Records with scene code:
---

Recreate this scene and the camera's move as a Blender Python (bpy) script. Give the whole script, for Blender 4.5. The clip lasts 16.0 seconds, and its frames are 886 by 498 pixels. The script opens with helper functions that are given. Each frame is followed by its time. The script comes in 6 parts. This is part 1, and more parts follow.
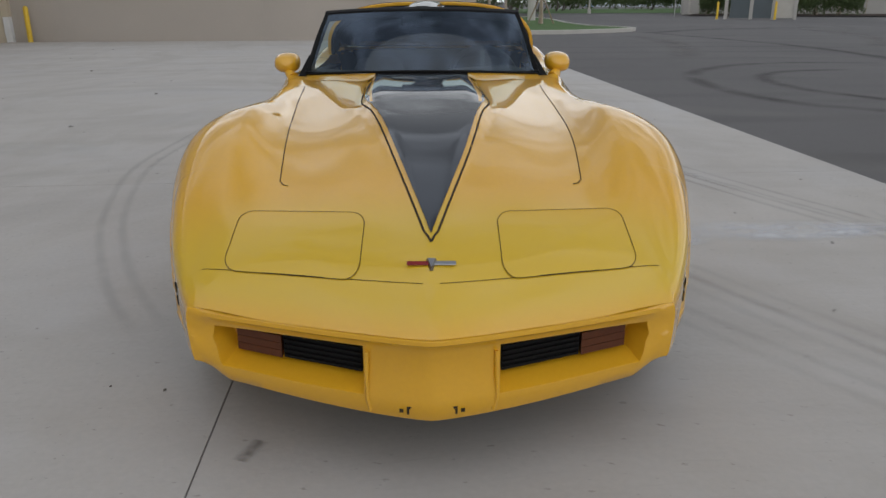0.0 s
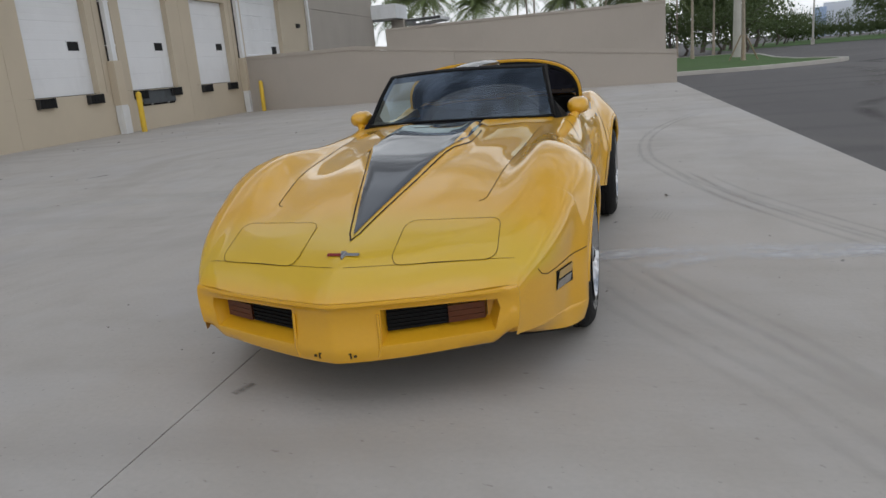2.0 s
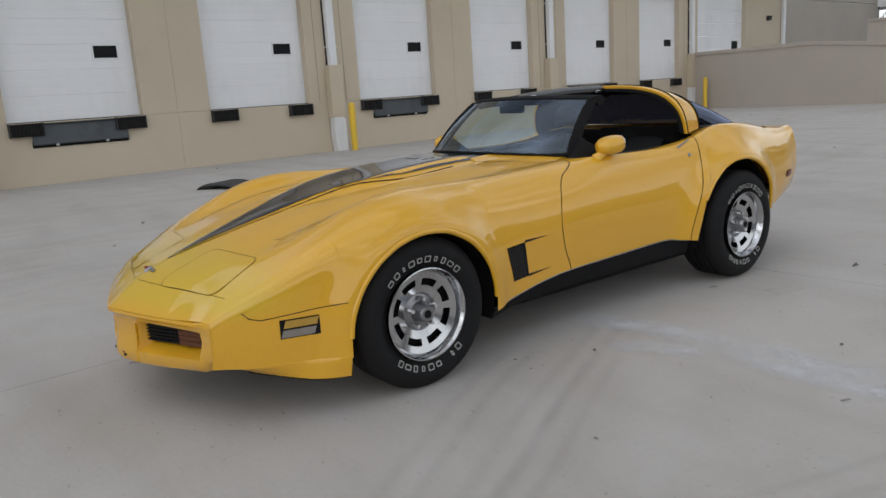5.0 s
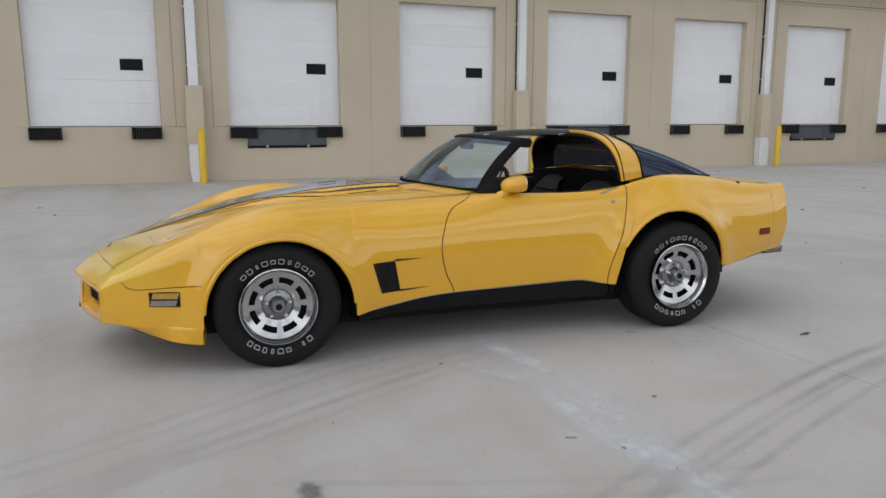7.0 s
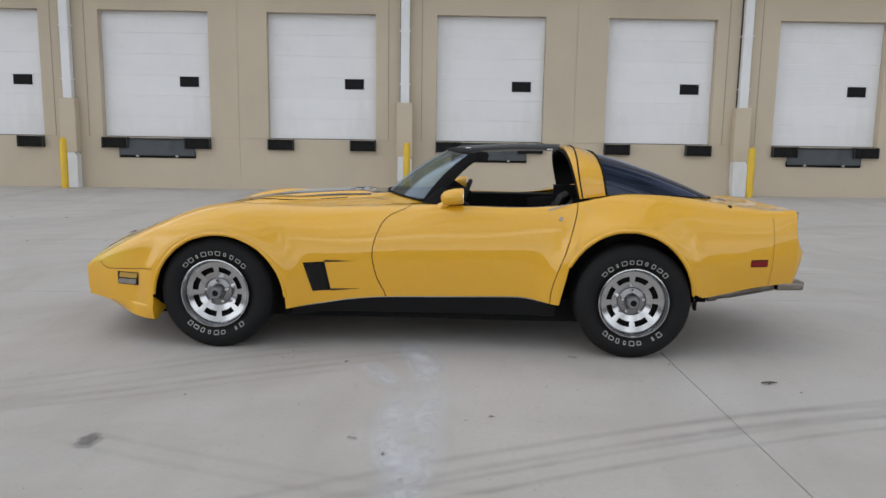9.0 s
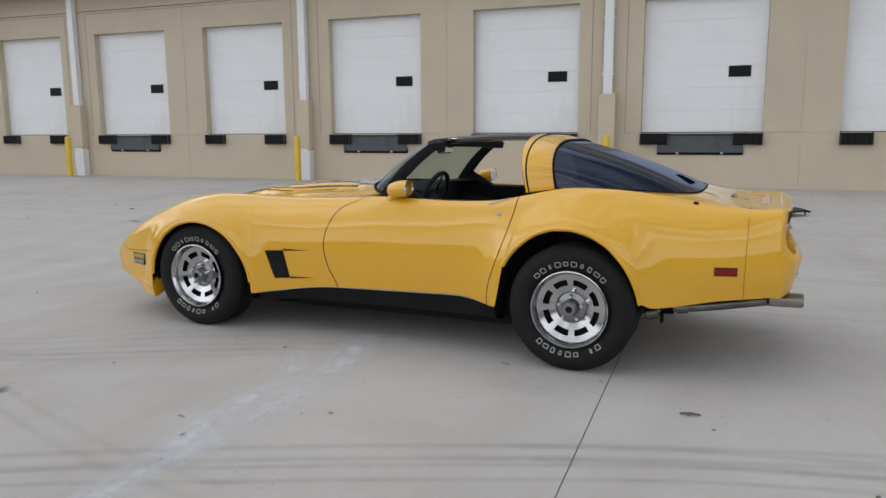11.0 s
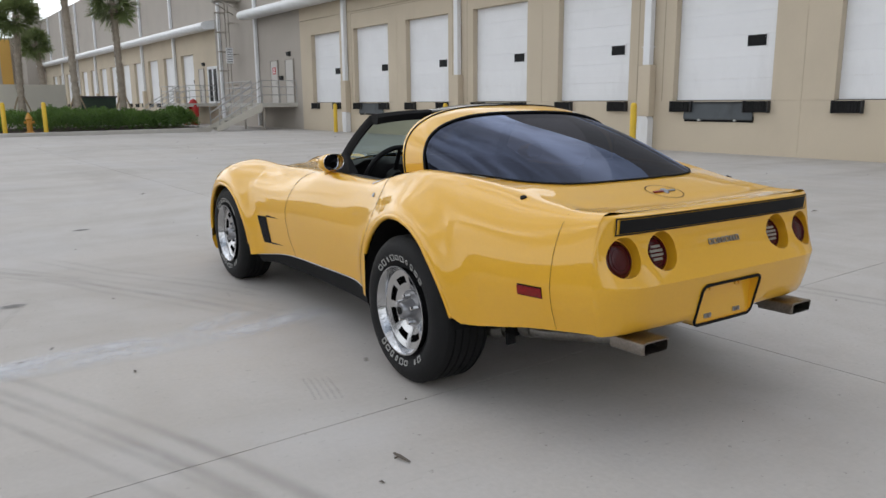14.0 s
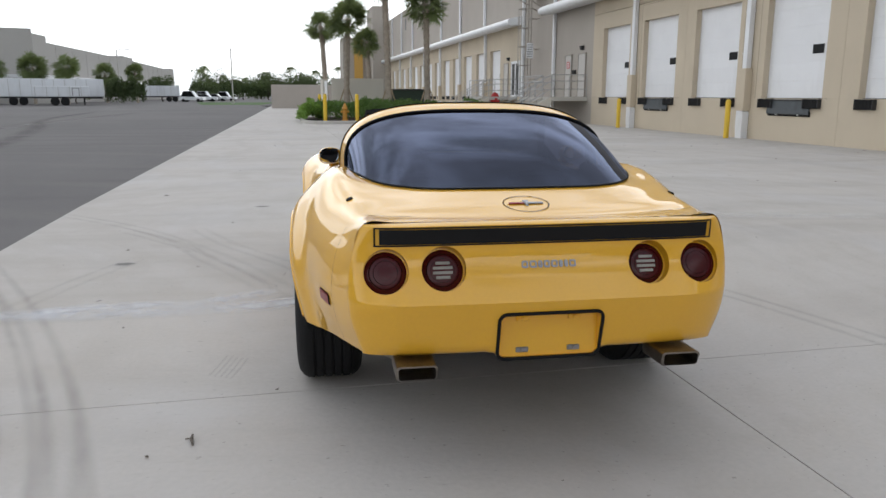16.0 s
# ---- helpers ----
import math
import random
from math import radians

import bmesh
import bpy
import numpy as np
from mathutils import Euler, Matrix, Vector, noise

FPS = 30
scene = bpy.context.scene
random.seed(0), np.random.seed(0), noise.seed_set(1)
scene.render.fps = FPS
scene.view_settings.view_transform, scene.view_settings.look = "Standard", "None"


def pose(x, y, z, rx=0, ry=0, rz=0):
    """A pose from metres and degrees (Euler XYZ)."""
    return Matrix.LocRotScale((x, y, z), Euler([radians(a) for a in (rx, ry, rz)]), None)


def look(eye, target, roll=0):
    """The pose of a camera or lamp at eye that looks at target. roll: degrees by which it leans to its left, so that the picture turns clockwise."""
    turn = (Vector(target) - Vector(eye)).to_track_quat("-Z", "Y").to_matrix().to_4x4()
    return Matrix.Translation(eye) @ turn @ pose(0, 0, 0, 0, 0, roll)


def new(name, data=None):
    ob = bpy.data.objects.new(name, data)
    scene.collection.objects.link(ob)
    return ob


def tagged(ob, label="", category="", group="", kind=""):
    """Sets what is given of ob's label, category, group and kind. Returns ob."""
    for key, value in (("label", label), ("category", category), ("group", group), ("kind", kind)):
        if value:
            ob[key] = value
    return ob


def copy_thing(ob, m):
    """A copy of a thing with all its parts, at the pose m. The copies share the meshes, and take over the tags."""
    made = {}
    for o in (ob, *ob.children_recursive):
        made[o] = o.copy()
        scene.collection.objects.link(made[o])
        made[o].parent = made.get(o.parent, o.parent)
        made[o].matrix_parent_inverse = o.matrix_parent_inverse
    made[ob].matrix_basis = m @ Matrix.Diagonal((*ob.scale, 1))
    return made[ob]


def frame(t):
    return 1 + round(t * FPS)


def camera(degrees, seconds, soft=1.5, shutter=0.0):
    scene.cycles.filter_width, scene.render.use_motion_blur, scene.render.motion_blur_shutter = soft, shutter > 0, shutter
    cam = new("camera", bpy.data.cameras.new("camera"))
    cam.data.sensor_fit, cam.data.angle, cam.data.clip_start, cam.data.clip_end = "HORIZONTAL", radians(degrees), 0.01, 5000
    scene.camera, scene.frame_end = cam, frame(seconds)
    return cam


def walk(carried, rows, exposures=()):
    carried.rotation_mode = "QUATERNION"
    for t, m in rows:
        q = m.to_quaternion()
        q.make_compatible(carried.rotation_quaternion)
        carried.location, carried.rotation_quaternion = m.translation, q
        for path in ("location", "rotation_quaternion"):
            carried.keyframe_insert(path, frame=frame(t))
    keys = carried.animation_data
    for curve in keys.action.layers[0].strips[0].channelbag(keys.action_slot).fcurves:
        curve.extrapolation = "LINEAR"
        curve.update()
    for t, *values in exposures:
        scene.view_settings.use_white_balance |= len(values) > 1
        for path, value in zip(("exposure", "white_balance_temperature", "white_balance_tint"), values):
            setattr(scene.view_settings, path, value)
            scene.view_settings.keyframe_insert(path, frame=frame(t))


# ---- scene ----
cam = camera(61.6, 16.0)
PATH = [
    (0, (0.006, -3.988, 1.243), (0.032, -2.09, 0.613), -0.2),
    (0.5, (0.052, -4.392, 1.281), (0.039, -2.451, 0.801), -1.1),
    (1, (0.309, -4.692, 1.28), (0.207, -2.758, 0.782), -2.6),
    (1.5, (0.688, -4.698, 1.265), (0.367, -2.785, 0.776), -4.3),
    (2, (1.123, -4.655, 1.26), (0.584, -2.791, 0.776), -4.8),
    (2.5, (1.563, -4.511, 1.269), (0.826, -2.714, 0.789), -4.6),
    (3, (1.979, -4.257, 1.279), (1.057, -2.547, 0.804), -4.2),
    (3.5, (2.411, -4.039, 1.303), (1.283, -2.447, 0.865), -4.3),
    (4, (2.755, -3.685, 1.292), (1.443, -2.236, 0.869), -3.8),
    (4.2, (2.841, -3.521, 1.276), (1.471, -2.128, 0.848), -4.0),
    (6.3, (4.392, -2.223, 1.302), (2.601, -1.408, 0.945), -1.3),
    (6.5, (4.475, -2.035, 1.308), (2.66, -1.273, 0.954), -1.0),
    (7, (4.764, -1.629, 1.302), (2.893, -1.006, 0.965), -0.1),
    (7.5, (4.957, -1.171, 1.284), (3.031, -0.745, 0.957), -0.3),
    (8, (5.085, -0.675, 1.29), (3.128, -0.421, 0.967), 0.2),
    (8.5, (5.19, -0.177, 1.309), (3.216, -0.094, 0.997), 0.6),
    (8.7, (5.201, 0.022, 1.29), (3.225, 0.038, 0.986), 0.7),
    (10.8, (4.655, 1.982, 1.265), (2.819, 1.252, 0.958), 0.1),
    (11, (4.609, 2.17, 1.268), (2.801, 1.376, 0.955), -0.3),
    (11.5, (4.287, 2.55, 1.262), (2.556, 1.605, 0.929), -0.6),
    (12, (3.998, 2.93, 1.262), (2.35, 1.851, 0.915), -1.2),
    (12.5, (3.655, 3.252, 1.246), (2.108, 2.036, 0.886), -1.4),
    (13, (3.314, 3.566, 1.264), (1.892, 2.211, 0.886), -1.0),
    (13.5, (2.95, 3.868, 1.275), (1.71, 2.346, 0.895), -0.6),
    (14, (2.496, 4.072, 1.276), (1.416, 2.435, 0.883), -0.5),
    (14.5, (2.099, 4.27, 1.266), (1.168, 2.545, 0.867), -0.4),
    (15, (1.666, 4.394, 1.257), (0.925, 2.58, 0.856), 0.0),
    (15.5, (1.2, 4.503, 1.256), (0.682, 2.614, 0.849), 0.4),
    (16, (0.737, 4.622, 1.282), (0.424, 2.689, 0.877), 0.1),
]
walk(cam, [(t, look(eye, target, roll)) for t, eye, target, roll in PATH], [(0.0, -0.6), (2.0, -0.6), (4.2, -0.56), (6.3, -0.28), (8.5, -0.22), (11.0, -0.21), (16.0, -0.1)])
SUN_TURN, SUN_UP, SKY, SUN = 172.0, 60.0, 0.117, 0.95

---

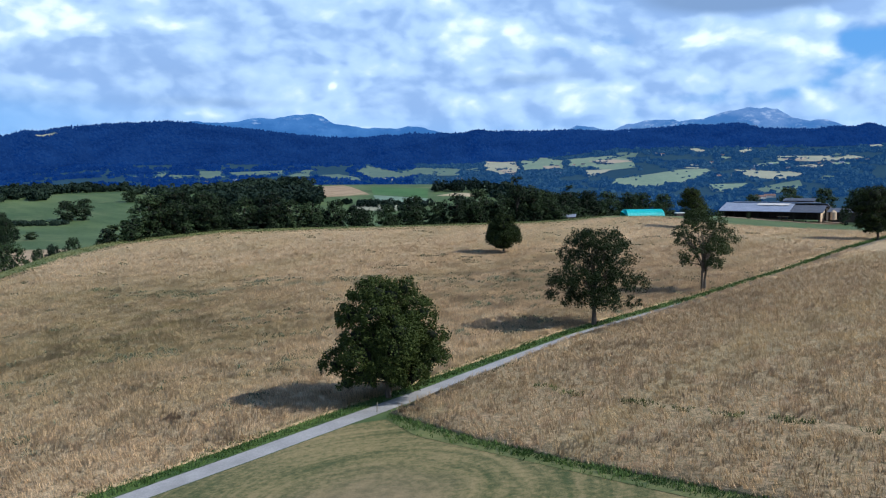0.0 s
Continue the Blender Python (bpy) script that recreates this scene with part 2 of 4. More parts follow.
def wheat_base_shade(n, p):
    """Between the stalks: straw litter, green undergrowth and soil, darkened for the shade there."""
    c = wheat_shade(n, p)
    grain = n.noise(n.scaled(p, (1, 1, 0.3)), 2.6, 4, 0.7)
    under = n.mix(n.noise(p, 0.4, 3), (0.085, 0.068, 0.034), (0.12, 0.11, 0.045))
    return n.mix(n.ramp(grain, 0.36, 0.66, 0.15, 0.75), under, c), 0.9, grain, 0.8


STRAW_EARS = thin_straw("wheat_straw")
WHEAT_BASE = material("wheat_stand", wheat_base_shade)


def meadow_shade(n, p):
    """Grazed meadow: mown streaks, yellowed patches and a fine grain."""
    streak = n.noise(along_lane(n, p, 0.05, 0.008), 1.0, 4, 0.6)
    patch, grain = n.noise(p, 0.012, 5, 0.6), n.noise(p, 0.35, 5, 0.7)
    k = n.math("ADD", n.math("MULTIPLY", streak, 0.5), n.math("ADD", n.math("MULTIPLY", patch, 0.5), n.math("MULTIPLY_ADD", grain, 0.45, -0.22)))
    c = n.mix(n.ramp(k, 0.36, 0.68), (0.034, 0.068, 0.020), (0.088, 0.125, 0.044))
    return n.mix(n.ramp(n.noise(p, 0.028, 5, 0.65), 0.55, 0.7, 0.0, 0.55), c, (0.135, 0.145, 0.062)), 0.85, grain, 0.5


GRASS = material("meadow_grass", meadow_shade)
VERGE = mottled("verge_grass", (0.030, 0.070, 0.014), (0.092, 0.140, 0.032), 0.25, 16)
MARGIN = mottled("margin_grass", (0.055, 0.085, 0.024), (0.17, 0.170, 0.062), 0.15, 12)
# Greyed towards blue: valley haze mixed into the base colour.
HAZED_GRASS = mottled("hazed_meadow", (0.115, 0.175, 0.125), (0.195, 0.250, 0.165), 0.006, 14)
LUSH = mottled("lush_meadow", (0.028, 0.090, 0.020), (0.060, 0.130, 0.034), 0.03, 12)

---

WRITTEN INSTRUCTION: Gather each line of the listing that holds the string "degrees".

CORRECT OUTPUT:
    """A pose from metres and degrees (Euler XYZ)."""
    """The pose of a camera or lamp at eye that looks at target. roll: degrees by which it leans to its left, so that the picture turns clockwise."""
def camera(degrees, seconds, soft=1.5, shutter=0.0):
    cam.data.sensor_fit, cam.data.angle, cam.data.clip_start, cam.data.clip_end = "HORIZONTAL", radians(degrees), 0.01, 5000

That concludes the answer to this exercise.